Leave out the pictures and repeat the rest of the material exactly.

-- begin Given data --

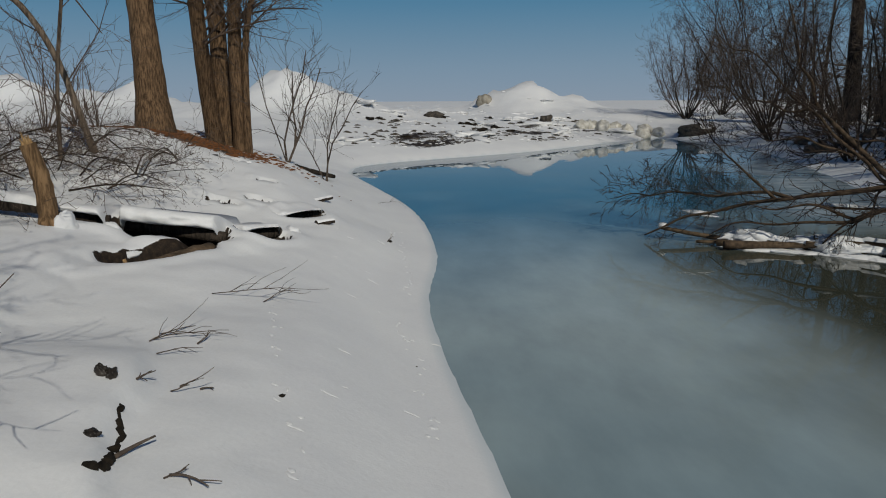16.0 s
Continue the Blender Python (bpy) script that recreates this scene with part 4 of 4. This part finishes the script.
# broken ice plates and a log end in the snow above the bank
for k, (x, y, z, sx, sy, sz, rz, mt) in enumerate(((-4.72, 11.05, 1.14, 0.52, 0.36, 0.24, 0.2, SNOW), (-4.2, 11.35, 0.98, 0.42, 0.32, 0.24, 0.9, SNOW), (-4.85, 11.75, 1.18, 0.46, 0.34, 0.22, -0.3, SNOW), (-4.05, 12.0, 0.98, 0.34, 0.28, 0.18, 0.4, SNOW),
                                                    (-4.42, 10.75, 1.12, 0.16, 0.14, 0.16, 0.5, ICE_DIRTY), (-4.2, 10.5, 0.98, 0.13, 0.12, 0.16, 1.2, ICE_DIRTY), (-4.05, 11.12, 1.06, 0.30, 0.14, 0.08, 0.3, ICE_DIRTY), (-4.55, 11.45, 1.20, 0.34, 0.14, 0.07, -0.2, ICE_DIRTY), (-3.85, 11.75, 0.98, 0.22, 0.12, 0.06, 0.5, ICE_DIRTY))):
    ob = lump("snow_mound" if mt is SNOW else "ice_plate", (x, y, z), (sx, sy, sz), mt, "rounded snow mound over broken ice" if mt is SNOW else "grey broken ice plate under snow", "snow mound" if mt is SNOW else "ice plate", 560 + k, 4, 0.28, "broken ice")
    ob.rotation_euler = (0.1 * (k % 3 - 1), 0.12, rz)
    if mt is SNOW:
        ob.scale, ob.location.z = (1.3, 1.3, 0.8), z - 0.06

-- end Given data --

■ **Finished task**
16.0 s
Continue the Blender Python (bpy) script that recreates this scene with part 4 of 4. This part finishes the script.
# broken ice plates and a log end in the snow above the bank
for k, (x, y, z, sx, sy, sz, rz, mt) in enumerate(((-4.72, 11.05, 1.14, 0.52, 0.36, 0.24, 0.2, SNOW), (-4.2, 11.35, 0.98, 0.42, 0.32, 0.24, 0.9, SNOW), (-4.85, 11.75, 1.18, 0.46, 0.34, 0.22, -0.3, SNOW), (-4.05, 12.0, 0.98, 0.34, 0.28, 0.18, 0.4, SNOW),
                                                    (-4.42, 10.75, 1.12, 0.16, 0.14, 0.16, 0.5, ICE_DIRTY), (-4.2, 10.5, 0.98, 0.13, 0.12, 0.16, 1.2, ICE_DIRTY), (-4.05, 11.12, 1.06, 0.30, 0.14, 0.08, 0.3, ICE_DIRTY), (-4.55, 11.45, 1.20, 0.34, 0.14, 0.07, -0.2, ICE_DIRTY), (-3.85, 11.75, 0.98, 0.22, 0.12, 0.06, 0.5, ICE_DIRTY))):
    ob = lump("snow_mound" if mt is SNOW else "ice_plate", (x, y, z), (sx, sy, sz), mt, "rounded snow mound over broken ice" if mt is SNOW else "grey broken ice plate under snow", "snow mound" if mt is SNOW else "ice plate", 560 + k, 4, 0.28, "broken ice")
    ob.rotation_euler = (0.1 * (k % 3 - 1), 0.12, rz)
    if mt is SNOW:
        ob.scale, ob.location.z = (1.3, 1.3, 0.8), z - 0.06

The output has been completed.